WHAT NEEDS TO BE DONE ▸ Make an exact copy of the data below, leaving out every picture.

DATA BLOCK ▸
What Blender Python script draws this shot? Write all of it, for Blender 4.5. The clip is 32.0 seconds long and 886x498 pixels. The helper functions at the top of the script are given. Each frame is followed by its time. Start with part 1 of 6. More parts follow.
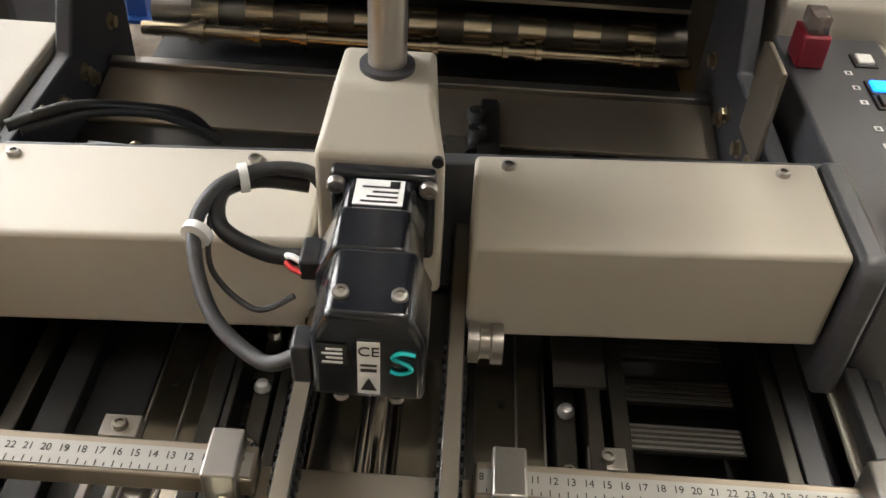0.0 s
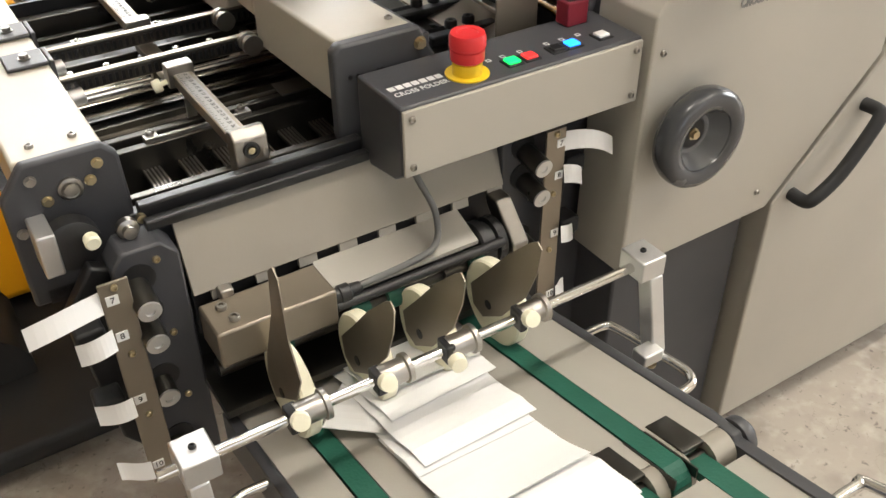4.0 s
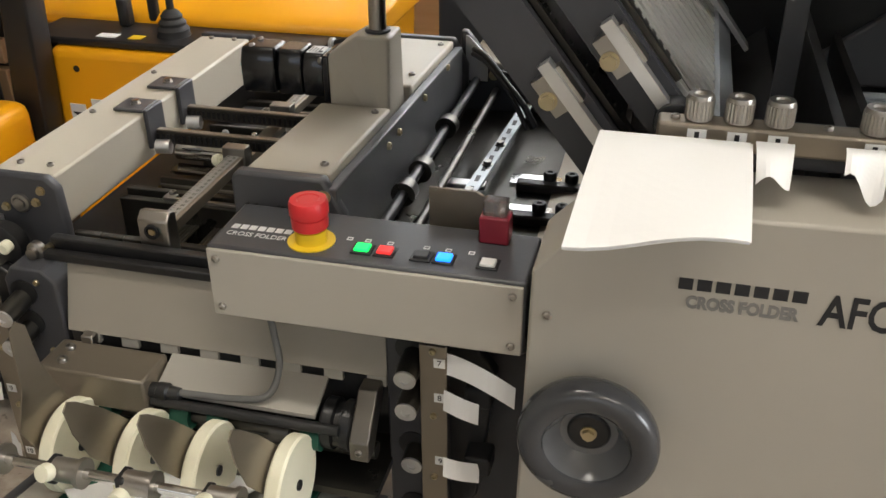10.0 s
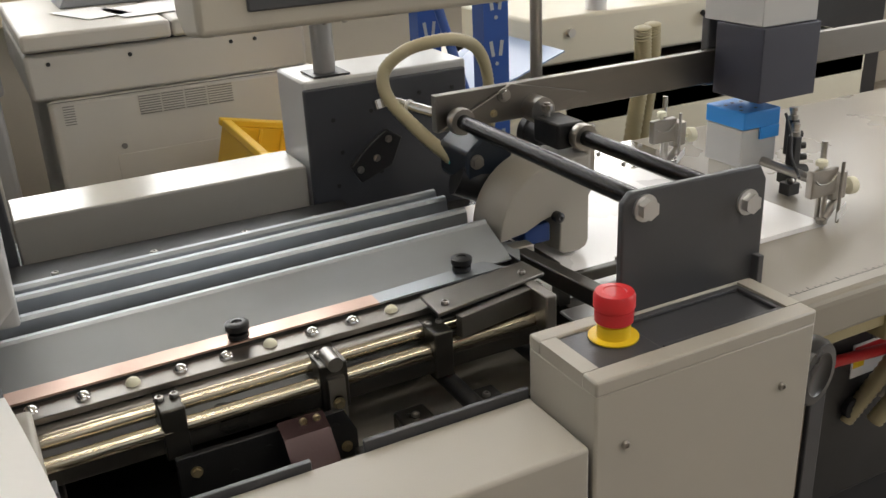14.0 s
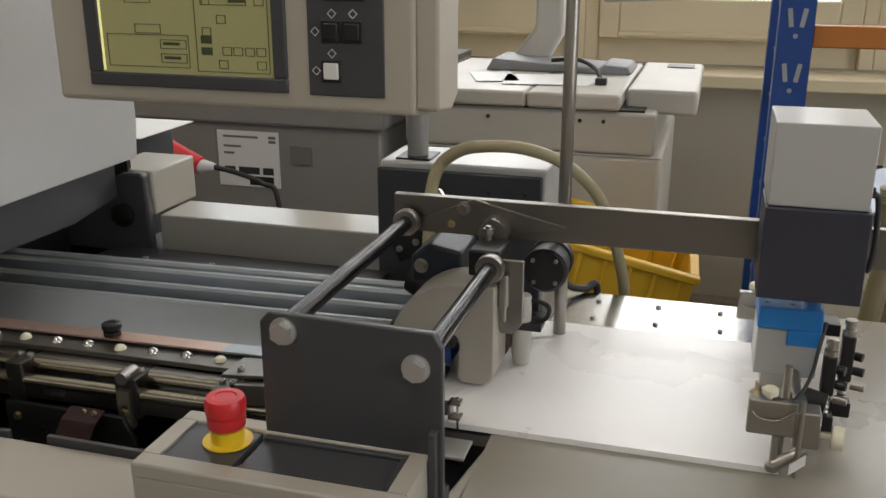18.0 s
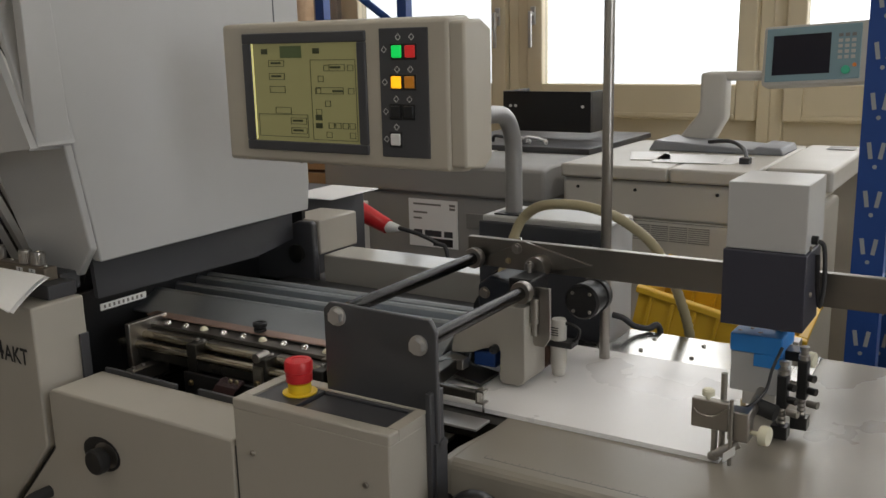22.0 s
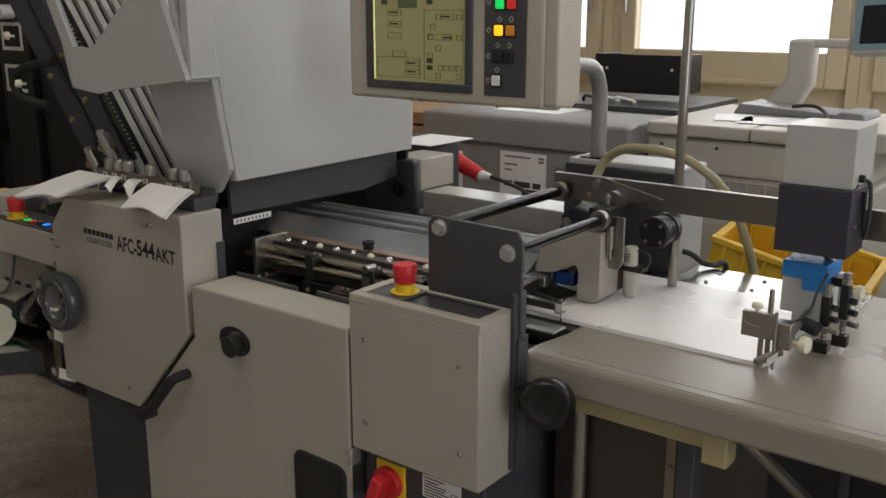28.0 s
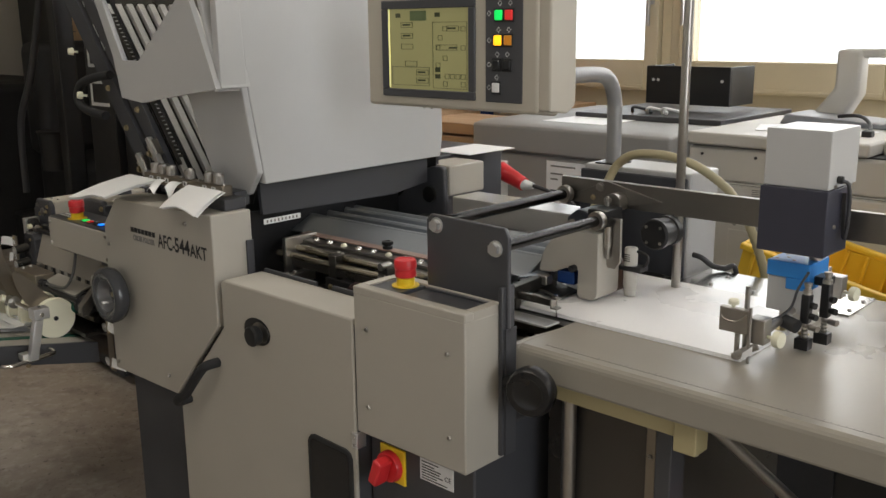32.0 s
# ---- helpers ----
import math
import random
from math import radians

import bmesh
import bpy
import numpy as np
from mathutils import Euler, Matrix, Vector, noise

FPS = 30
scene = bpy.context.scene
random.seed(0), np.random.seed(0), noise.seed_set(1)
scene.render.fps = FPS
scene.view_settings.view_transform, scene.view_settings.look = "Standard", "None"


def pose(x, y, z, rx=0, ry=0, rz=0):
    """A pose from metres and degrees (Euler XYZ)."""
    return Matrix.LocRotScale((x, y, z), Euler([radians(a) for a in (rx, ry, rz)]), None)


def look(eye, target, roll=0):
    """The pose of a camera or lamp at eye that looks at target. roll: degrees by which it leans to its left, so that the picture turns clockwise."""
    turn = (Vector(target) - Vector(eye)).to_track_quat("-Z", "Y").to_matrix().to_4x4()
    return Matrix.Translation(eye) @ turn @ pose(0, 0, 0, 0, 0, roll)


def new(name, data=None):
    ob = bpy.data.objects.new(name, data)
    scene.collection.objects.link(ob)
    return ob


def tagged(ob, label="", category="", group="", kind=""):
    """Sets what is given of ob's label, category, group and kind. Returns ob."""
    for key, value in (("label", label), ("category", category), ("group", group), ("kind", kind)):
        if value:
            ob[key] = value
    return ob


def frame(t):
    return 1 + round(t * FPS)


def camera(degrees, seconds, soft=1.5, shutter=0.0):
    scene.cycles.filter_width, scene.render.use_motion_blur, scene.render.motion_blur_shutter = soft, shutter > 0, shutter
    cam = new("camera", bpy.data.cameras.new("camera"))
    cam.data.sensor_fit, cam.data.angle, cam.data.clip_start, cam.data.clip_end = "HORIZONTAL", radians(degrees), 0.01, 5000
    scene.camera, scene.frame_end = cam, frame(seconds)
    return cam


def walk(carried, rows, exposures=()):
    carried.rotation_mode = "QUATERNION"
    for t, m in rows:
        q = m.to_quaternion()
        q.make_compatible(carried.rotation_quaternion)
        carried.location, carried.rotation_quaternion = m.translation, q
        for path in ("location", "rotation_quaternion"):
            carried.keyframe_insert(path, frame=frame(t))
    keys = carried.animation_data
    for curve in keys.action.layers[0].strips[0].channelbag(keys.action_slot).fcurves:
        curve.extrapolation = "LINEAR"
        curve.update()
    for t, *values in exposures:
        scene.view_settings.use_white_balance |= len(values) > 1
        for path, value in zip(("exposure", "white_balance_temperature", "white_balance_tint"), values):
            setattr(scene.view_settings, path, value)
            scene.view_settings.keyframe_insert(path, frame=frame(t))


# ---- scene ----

FINISHED EXERCISE ▸
What Blender Python script draws this shot? Write all of it, for Blender 4.5. The clip is 32.0 seconds long and 886x498 pixels. The helper functions at the top of the script are given. Each frame is followed by its time. Start with part 1 of 6. More parts follow.
0.0 s
4.0 s
10.0 s
14.0 s
18.0 s
22.0 s
28.0 s
32.0 s
# ---- helpers ----
import math
import random
from math import radians

import bmesh
import bpy
import numpy as np
from mathutils import Euler, Matrix, Vector, noise

FPS = 30
scene = bpy.context.scene
random.seed(0), np.random.seed(0), noise.seed_set(1)
scene.render.fps = FPS
scene.view_settings.view_transform, scene.view_settings.look = "Standard", "None"


def pose(x, y, z, rx=0, ry=0, rz=0):
    """A pose from metres and degrees (Euler XYZ)."""
    return Matrix.LocRotScale((x, y, z), Euler([radians(a) for a in (rx, ry, rz)]), None)


def look(eye, target, roll=0):
    """The pose of a camera or lamp at eye that looks at target. roll: degrees by which it leans to its left, so that the picture turns clockwise."""
    turn = (Vector(target) - Vector(eye)).to_track_quat("-Z", "Y").to_matrix().to_4x4()
    return Matrix.Translation(eye) @ turn @ pose(0, 0, 0, 0, 0, roll)


def new(name, data=None):
    ob = bpy.data.objects.new(name, data)
    scene.collection.objects.link(ob)
    return ob


def tagged(ob, label="", category="", group="", kind=""):
    """Sets what is given of ob's label, category, group and kind. Returns ob."""
    for key, value in (("label", label), ("category", category), ("group", group), ("kind", kind)):
        if value:
            ob[key] = value
    return ob


def frame(t):
    return 1 + round(t * FPS)


def camera(degrees, seconds, soft=1.5, shutter=0.0):
    scene.cycles.filter_width, scene.render.use_motion_blur, scene.render.motion_blur_shutter = soft, shutter > 0, shutter
    cam = new("camera", bpy.data.cameras.new("camera"))
    cam.data.sensor_fit, cam.data.angle, cam.data.clip_start, cam.data.clip_end = "HORIZONTAL", radians(degrees), 0.01, 5000
    scene.camera, scene.frame_end = cam, frame(seconds)
    return cam


def walk(carried, rows, exposures=()):
    carried.rotation_mode = "QUATERNION"
    for t, m in rows:
        q = m.to_quaternion()
        q.make_compatible(carried.rotation_quaternion)
        carried.location, carried.rotation_quaternion = m.translation, q
        for path in ("location", "rotation_quaternion"):
            carried.keyframe_insert(path, frame=frame(t))
    keys = carried.animation_data
    for curve in keys.action.layers[0].strips[0].channelbag(keys.action_slot).fcurves:
        curve.extrapolation = "LINEAR"
        curve.update()
    for t, *values in exposures:
        scene.view_settings.use_white_balance |= len(values) > 1
        for path, value in zip(("exposure", "white_balance_temperature", "white_balance_tint"), values):
            setattr(scene.view_settings, path, value)
            scene.view_settings.keyframe_insert(path, frame=frame(t))


# ---- scene ----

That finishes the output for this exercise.